Ricorda qualche aneddoto o qualche esperienza vissuta alla guida del conservatorio reggiano?

«C’è stato soprattutto il rapporto coi ragazzi bello e profondo, non solo per seguirne l’evoluzione di studio e del loro impegno artistico, ma anche per le tante attività costruite insieme ai loro insegnanti. Questo mi ha permesso anche di organizzare viaggi all’estero, grazie ai quali ho portato l’istituto Peri in tutta Europa e persino in Texas: fu una stagione felicissima di scambi musicali che nascevano anche per le città gemellate con Reggio, che permise ai nostri ragazzi di confrontarsi con giovani musicisti di altri paesi. Uno di questi viaggi permise la realizzazione di “Brundibar”, di Hans Krasa, operina che venne da noi riproposta dopo tanti anni al campo di concentramento di Terezín, tristemente noto per essere stato una tappa dei deportati prima di Auschwitz. Quella stessa opera la riproponemmo poi a Reggio, nel 2000 all’Ariosto. Fu un’esperienza fantastica che lega la musica ad un’altra mia grande passione, quella del tema della Memoria. Su questo tema io stessi scrissi una cantata per coro e orchestra dal titolo “Se questo è un uomo”, ispirato proprio all’omonimo libro di Primo Levi che tra l’altro conobbi, nel ’77, fui suo ospite a Torino. Gli feci sentire questa mia realizzazione che lo stesso Levi apprezzò molto. Sul tema della Memoria ma anche su quella certo diversa del Ricordo, ho realizzato tante iniziative dal carattere artistico ma anche pedagogico, anche in collaborazione col Museo Cervi o con Istoreco. Tornando al Peri, sono orgoglioso di aver contribuito alla definizione della attuale sede e alla nascita dell’archivio Giorgio Vezzani che raccoglie il canto popolare, soprattutto quello in ambito reggiano, e che oggi è diventato un’istituzione all’interno del Peri. Proprio con l’archivio Vezzani realizzammo varie iniziative, anche discografiche, che riguardano uno spaccato di vita e delle tradizioni popolari oltre che musicali del territorio».

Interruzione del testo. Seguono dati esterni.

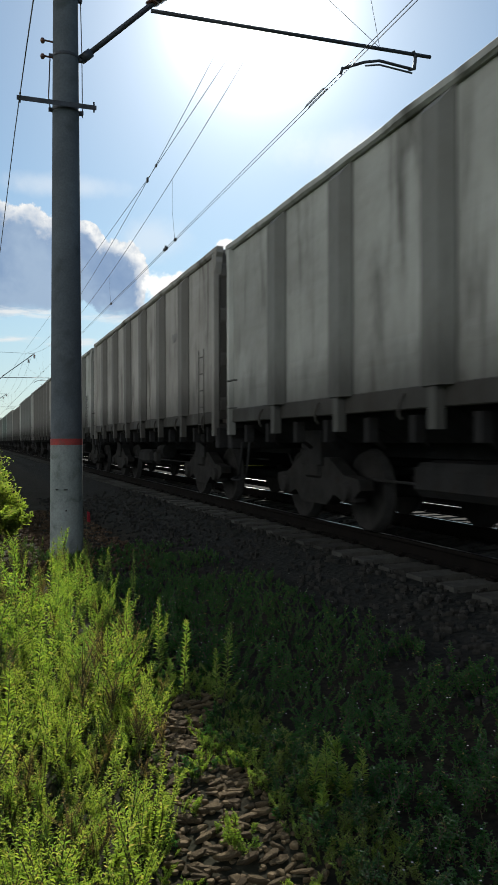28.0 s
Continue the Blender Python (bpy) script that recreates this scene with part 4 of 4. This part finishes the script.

Maestro, lei è presidente della fondazione reggiana Giorgio e Aurora Giovannini. Di cosa si occupa esattamente?

«la fondazione è nata nel 2003 per volontà dei coniugi Lidia Bovi e Sergio Giovannini, una coppia di genitori che purtroppo vissero il dramma di perdere entrambi i figli: prima Giorgio, poi Aurora. Quando mi contattarono per ricordare attraverso una fondazione i loro figli mi misi immediatamente a loro disposizione, tant’è che feci partire subito all’interno dell’istituto Peri un concorso pianistico che è stato poi riproposto per 7 edizioni, alternandosi con altri di composizione e ultimamente di chitarra. Promuoviamo anche altre iniziative a favore dei bambini, come un corso per strumenti ad arco alla scuola elementare Marconi di Reggio, per avvicinare i ragazzini alla musica. Realizzare iniziative a favore dei giovani attraverso la musica è lo scopo della Fondazione. Sempre all’interno di queste finalità realizziamo i concerti di Montecchio e al Multiplo di Cavriago e abbiamo dato vita a un gruppo strumentale femminile Aurora Ensemble, con cui facciamo concerti, pubblicato alcuni cd uno dei quali è previsto a breve dedicato alla musica italiana del ‘900. Quando morì anche il benefattore Sergio Giovannini nel 2011, la fondazione rimase senza un riferimento e il Consiglio di amministrazione mi chiese di continuarne la storia e a guidarla. Io accettai, con l’entusiasmo organizzativo e l’intento di onorare una volontà benefica che mi veniva consegnata da questa sfortunata famiglia».